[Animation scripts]
····················
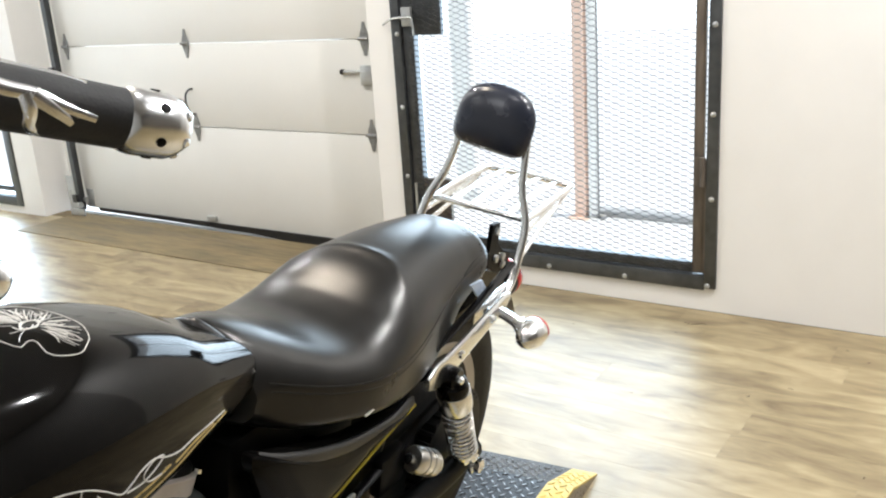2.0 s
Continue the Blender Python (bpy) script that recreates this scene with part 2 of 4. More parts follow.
def loft(bm, rings, caps=True, closed=True):
    """A skin over rings of as many points each."""
    vs = [[bm.verts.new(p) for p in ring] for ring in rings]
    n = len(vs[0])
    for a, b in zip(vs, vs[1:]):
        for i in range(n if closed else n - 1):
            j = (i + 1) % n
            bm.faces.new((a[i], a[j], b[j], b[i]))
    if caps:
        bm.faces.new(vs[0])
        bm.faces.new(list(reversed(vs[-1])))
    return bm


def smooth_path(pts, n=8):
    """Catmull-Rom through the points."""
    p = [Vector(q) for q in pts]
    p = [2 * p[0] - p[1]] + p + [2 * p[-1] - p[-2]]
    out = []
    for a, b, c, d in zip(p, p[1:], p[2:], p[3:]):
        for k in range(n):
            t = k / n
            out.append(0.5 * (2 * b + (c - a) * t + (2 * a - 5 * b + 4 * c - d) * t * t + (3 * b - 3 * c + d - a) * t ** 3))
    return out + [p[-2]]


def tube(bm, pts, r, seg=10, curve=0, flat=1.0):
    """A round bar along points; r one radius or one for each end."""
    p = smooth_path(pts, curve) if curve else [Vector(q) for q in pts]
    tang = [(p[min(i + 1, len(p) - 1)] - p[max(i - 1, 0)]).normalized() for i in range(len(p))]
    up = Vector((0, 0, 1)) if abs(tang[0].z) < 0.9 else Vector((1, 0, 0))
    side = tang[0].cross(up).normalized()
    rings = []
    for i, (q, t) in enumerate(zip(p, tang)):
        side = (side - t * side.dot(t)).normalized()
        other = t.cross(side)
        rad = r if not isinstance(r, tuple) else r[0] + (r[1] - r[0]) * i / (len(p) - 1)
        rings.append([q + rad * (math.cos(a) * side + flat * math.sin(a) * other) for a in (2 * math.pi * k / seg for k in range(seg))])
    return loft(bm, rings)


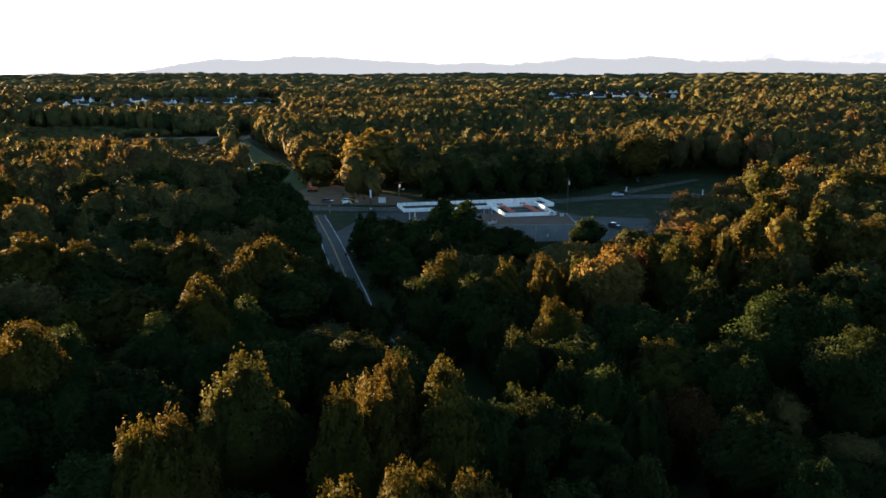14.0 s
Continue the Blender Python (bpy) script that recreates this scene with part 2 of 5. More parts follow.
def shade_round(me, normals):
    a = me.attributes.new("custom_normal", "FLOAT_VECTOR", "POINT")
    a.data.foreach_set("vector", np.asarray(normals, np.float32).ravel())
    return me


def thing(name, x, y, z=0.0, rz=0.0, label="", category="", group="", kind=""):
    ob = new(name)
    ob.empty_display_size = 0.2
    ob.matrix_world = pose(x, y, z, 0, 0, rz)
    return tagged(ob, label, category, group, kind)


def box(bm, x0, x1, y0, y1, z0, z1, turn=None, bevel=0.0):
    made = bmesh.ops.create_cube(bm, size=1, matrix=Matrix.Translation(((x0 + x1) / 2, (y0 + y1) / 2, (z0 + z1) / 2)) @ Matrix.Diagonal((x1 - x0, y1 - y0, z1 - z0, 1)))
    if bevel:
        edges = list({e for v in made["verts"] for e in v.link_edges})
        made = bmesh.ops.bevel(bm, geom=edges, offset=bevel, segments=1, affect="EDGES")
    if turn:
        bmesh.ops.transform(bm, matrix=turn, verts=made["verts"])
    return bm


def boxed(*args, **kw):
    return box(bmesh.new(), *args, **kw)


def rod(bm, a, b, r0, r1=None, sides=7):
    a, b = Vector(a), Vector(b)
    m = Matrix.Translation((a + b) / 2) @ (b - a).to_track_quat("Z", "Y").to_matrix().to_4x4()
    bmesh.ops.create_cone(bm, cap_ends=True, segments=sides, radius1=r0, radius2=r0 if r1 is None else r1, depth=(b - a).length, matrix=m)
    return bm


def prism(bm, outline, a, b, axis="x"):
    """A solid from an outline in (across, up), drawn along x or y from a to b."""
    at = (lambda s, u, v: (s, u, v)) if axis == "x" else (lambda s, u, v: (u, s, v))
    ends = [[bm.verts.new(at(s, u, v)) for u, v in outline] for s in (a, b)]
    bm.faces.new(ends[0]), bm.faces.new(ends[1][::-1])
    k = len(outline)
    for i in range(k):
        bm.faces.new((ends[0][i], ends[1][i], ends[1][(i + 1) % k], ends[0][(i + 1) % k]))
    bmesh.ops.recalc_face_normals(bm, faces=bm.faces)
    return bm


def slab(points, z0, z1):
    """A flat solid over a plan outline."""
    bm = bmesh.new()
    low, high = ([bm.verts.new((x, y, z)) for x, y in points] for z in (z0, z1))
    bm.faces.new(low[::-1]), bm.faces.new(high)
    for i in range(len(points)):
        j = (i + 1) % len(points)
        bm.faces.new((low[i], low[j], high[j], high[i]))
    bmesh.ops.recalc_face_normals(bm, faces=bm.faces)
    return bm


# ---- plan: roads and clearings ----
def smooth(points, step=3.0):
    """A line of even steps through the points (Catmull-Rom)."""
    p = np.array([2 * np.array(points[0]) - points[1], *points, 2 * np.array(points[-1]) - points[-2]], float)
    out = []
    for i in range(1, len(p) - 2):
        k = max(1, int(np.hypot(*(p[i + 1] - p[i])) / step))
        for s in np.arange(k) / k:
            out.append(0.5 * (2 * p[i] + (p[i + 1] - p[i - 1]) * s + (2 * p[i - 1] - 5 * p[i] + 4 * p[i + 1] - p[i + 2]) * s**2 + (3 * p[i] - p[i - 1] - 3 * p[i + 1] + p[i + 2]) * s**3))
    return np.array([*out, p[-2]])


ROAD = smooth([(420, 131), (160, 129.6), (71, 129), (37, 128.6), (19, 128.4), (9, 127), (2, 123.2), (-3, 118.5), (-8, 111.5), (-15, 100), (-26, 84), (-43, 67), (-67, 48.5), (-102, 36), (-148, 30.4), (-196, 33.2), (-250, 37.3), (-298, 40)])
CROSS = smooth([(-420, -150), (-352, -30), (-326, 22), (-312, 45), (-303, 68), (-301, 98), (-303, 130), (-306, 156), (-301, 190), (-290, 225), (-262, 290), (-215, 380)])
STREET = smooth([(0, 124), (-3.5, 135), (-7, 148), (-8, 160), (-20, 172), (-38, 176), (-50, 182)])


def strip(line, a, b, z):
    """A flat ribbon between the offsets a and b to the left of a line."""
    d = np.gradient(line, axis=0)
    d /= np.hypot(*d.T)[:, None]
    left = np.stack([-d[:, 1], d[:, 0]], 1)
    rows = [np.column_stack([line + left * o, np.full(len(line), z)]) for o in (a, b)]
    n = len(line)
    i = np.arange(n - 1)
    return np.concatenate(rows), np.stack([i, i + 1, i + 1 + n, i + n], 1)[:, ::-1]


def ribbon(name, line, a, b, z, material, parent=None, label="", category=""):
    ob = new(name, mesh_of(name, *strip(line, a, b, z), material))
    if parent:
        ob.parent = parent
    return tagged(ob, label, category, kind="" if parent else "structure")


def away(points, line):
    """How far each point is from a line."""
    best = np.full(len(points), 1e9)
    for c in line[::2]:
        best = np.minimum(best, np.hypot(points[:, 0] - c[0], points[:, 1] - c[1]))
    return best


def inside(points, outline):
    x, y = points[:, 0], points[:, 1]
    hit = np.zeros(len(points), bool)
    for (x0, y0), (x1, y1) in zip(outline, outline[1:] + outline[:1]):
        hit ^= ((y0 > y) != (y1 > y)) & (x < (x1 - x0) * (y - y0) / (y1 - y0 + 1e-9) + x0)
    return hit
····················
THE EXERCISE
Reproduce all entries without any change, and omit the pictures.

THE RESPONSE
2.0 s
Continue the Blender Python (bpy) script that recreates this scene with part 2 of 4. More parts follow.
def loft(bm, rings, caps=True, closed=True):
    """A skin over rings of as many points each."""
    vs = [[bm.verts.new(p) for p in ring] for ring in rings]
    n = len(vs[0])
    for a, b in zip(vs, vs[1:]):
        for i in range(n if closed else n - 1):
            j = (i + 1) % n
            bm.faces.new((a[i], a[j], b[j], b[i]))
    if caps:
        bm.faces.new(vs[0])
        bm.faces.new(list(reversed(vs[-1])))
    return bm


def smooth_path(pts, n=8):
    """Catmull-Rom through the points."""
    p = [Vector(q) for q in pts]
    p = [2 * p[0] - p[1]] + p + [2 * p[-1] - p[-2]]
    out = []
    for a, b, c, d in zip(p, p[1:], p[2:], p[3:]):
        for k in range(n):
            t = k / n
            out.append(0.5 * (2 * b + (c - a) * t + (2 * a - 5 * b + 4 * c - d) * t * t + (3 * b - 3 * c + d - a) * t ** 3))
    return out + [p[-2]]


def tube(bm, pts, r, seg=10, curve=0, flat=1.0):
    """A round bar along points; r one radius or one for each end."""
    p = smooth_path(pts, curve) if curve else [Vector(q) for q in pts]
    tang = [(p[min(i + 1, len(p) - 1)] - p[max(i - 1, 0)]).normalized() for i in range(len(p))]
    up = Vector((0, 0, 1)) if abs(tang[0].z) < 0.9 else Vector((1, 0, 0))
    side = tang[0].cross(up).normalized()
    rings = []
    for i, (q, t) in enumerate(zip(p, tang)):
        side = (side - t * side.dot(t)).normalized()
        other = t.cross(side)
        rad = r if not isinstance(r, tuple) else r[0] + (r[1] - r[0]) * i / (len(p) - 1)
        rings.append([q + rad * (math.cos(a) * side + flat * math.sin(a) * other) for a in (2 * math.pi * k / seg for k in range(seg))])
    return loft(bm, rings)


14.0 s
Continue the Blender Python (bpy) script that recreates this scene with part 2 of 5. More parts follow.
def shade_round(me, normals):
    a = me.attributes.new("custom_normal", "FLOAT_VECTOR", "POINT")
    a.data.foreach_set("vector", np.asarray(normals, np.float32).ravel())
    return me


def thing(name, x, y, z=0.0, rz=0.0, label="", category="", group="", kind=""):
    ob = new(name)
    ob.empty_display_size = 0.2
    ob.matrix_world = pose(x, y, z, 0, 0, rz)
    return tagged(ob, label, category, group, kind)


def box(bm, x0, x1, y0, y1, z0, z1, turn=None, bevel=0.0):
    made = bmesh.ops.create_cube(bm, size=1, matrix=Matrix.Translation(((x0 + x1) / 2, (y0 + y1) / 2, (z0 + z1) / 2)) @ Matrix.Diagonal((x1 - x0, y1 - y0, z1 - z0, 1)))
    if bevel:
        edges = list({e for v in made["verts"] for e in v.link_edges})
        made = bmesh.ops.bevel(bm, geom=edges, offset=bevel, segments=1, affect="EDGES")
    if turn:
        bmesh.ops.transform(bm, matrix=turn, verts=made["verts"])
    return bm


def boxed(*args, **kw):
    return box(bmesh.new(), *args, **kw)


def rod(bm, a, b, r0, r1=None, sides=7):
    a, b = Vector(a), Vector(b)
    m = Matrix.Translation((a + b) / 2) @ (b - a).to_track_quat("Z", "Y").to_matrix().to_4x4()
    bmesh.ops.create_cone(bm, cap_ends=True, segments=sides, radius1=r0, radius2=r0 if r1 is None else r1, depth=(b - a).length, matrix=m)
    return bm


def prism(bm, outline, a, b, axis="x"):
    """A solid from an outline in (across, up), drawn along x or y from a to b."""
    at = (lambda s, u, v: (s, u, v)) if axis == "x" else (lambda s, u, v: (u, s, v))
    ends = [[bm.verts.new(at(s, u, v)) for u, v in outline] for s in (a, b)]
    bm.faces.new(ends[0]), bm.faces.new(ends[1][::-1])
    k = len(outline)
    for i in range(k):
        bm.faces.new((ends[0][i], ends[1][i], ends[1][(i + 1) % k], ends[0][(i + 1) % k]))
    bmesh.ops.recalc_face_normals(bm, faces=bm.faces)
    return bm


def slab(points, z0, z1):
    """A flat solid over a plan outline."""
    bm = bmesh.new()
    low, high = ([bm.verts.new((x, y, z)) for x, y in points] for z in (z0, z1))
    bm.faces.new(low[::-1]), bm.faces.new(high)
    for i in range(len(points)):
        j = (i + 1) % len(points)
        bm.faces.new((low[i], low[j], high[j], high[i]))
    bmesh.ops.recalc_face_normals(bm, faces=bm.faces)
    return bm


# ---- plan: roads and clearings ----
def smooth(points, step=3.0):
    """A line of even steps through the points (Catmull-Rom)."""
    p = np.array([2 * np.array(points[0]) - points[1], *points, 2 * np.array(points[-1]) - points[-2]], float)
    out = []
    for i in range(1, len(p) - 2):
        k = max(1, int(np.hypot(*(p[i + 1] - p[i])) / step))
        for s in np.arange(k) / k:
            out.append(0.5 * (2 * p[i] + (p[i + 1] - p[i - 1]) * s + (2 * p[i - 1] - 5 * p[i] + 4 * p[i + 1] - p[i + 2]) * s**2 + (3 * p[i] - p[i - 1] - 3 * p[i + 1] + p[i + 2]) * s**3))
    return np.array([*out, p[-2]])


ROAD = smooth([(420, 131), (160, 129.6), (71, 129), (37, 128.6), (19, 128.4), (9, 127), (2, 123.2), (-3, 118.5), (-8, 111.5), (-15, 100), (-26, 84), (-43, 67), (-67, 48.5), (-102, 36), (-148, 30.4), (-196, 33.2), (-250, 37.3), (-298, 40)])
CROSS = smooth([(-420, -150), (-352, -30), (-326, 22), (-312, 45), (-303, 68), (-301, 98), (-303, 130), (-306, 156), (-301, 190), (-290, 225), (-262, 290), (-215, 380)])
STREET = smooth([(0, 124), (-3.5, 135), (-7, 148), (-8, 160), (-20, 172), (-38, 176), (-50, 182)])


def strip(line, a, b, z):
    """A flat ribbon between the offsets a and b to the left of a line."""
    d = np.gradient(line, axis=0)
    d /= np.hypot(*d.T)[:, None]
    left = np.stack([-d[:, 1], d[:, 0]], 1)
    rows = [np.column_stack([line + left * o, np.full(len(line), z)]) for o in (a, b)]
    n = len(line)
    i = np.arange(n - 1)
    return np.concatenate(rows), np.stack([i, i + 1, i + 1 + n, i + n], 1)[:, ::-1]


def ribbon(name, line, a, b, z, material, parent=None, label="", category=""):
    ob = new(name, mesh_of(name, *strip(line, a, b, z), material))
    if parent:
        ob.parent = parent
    return tagged(ob, label, category, kind="" if parent else "structure")


def away(points, line):
    """How far each point is from a line."""
    best = np.full(len(points), 1e9)
    for c in line[::2]:
        best = np.minimum(best, np.hypot(points[:, 0] - c[0], points[:, 1] - c[1]))
    return best


def inside(points, outline):
    x, y = points[:, 0], points[:, 1]
    hit = np.zeros(len(points), bool)
    for (x0, y0), (x1, y1) in zip(outline, outline[1:] + outline[:1]):
        hit ^= ((y0 > y) != (y1 > y)) & (x < (x1 - x0) * (y - y0) / (y1 - y0 + 1e-9) + x0)
    return hit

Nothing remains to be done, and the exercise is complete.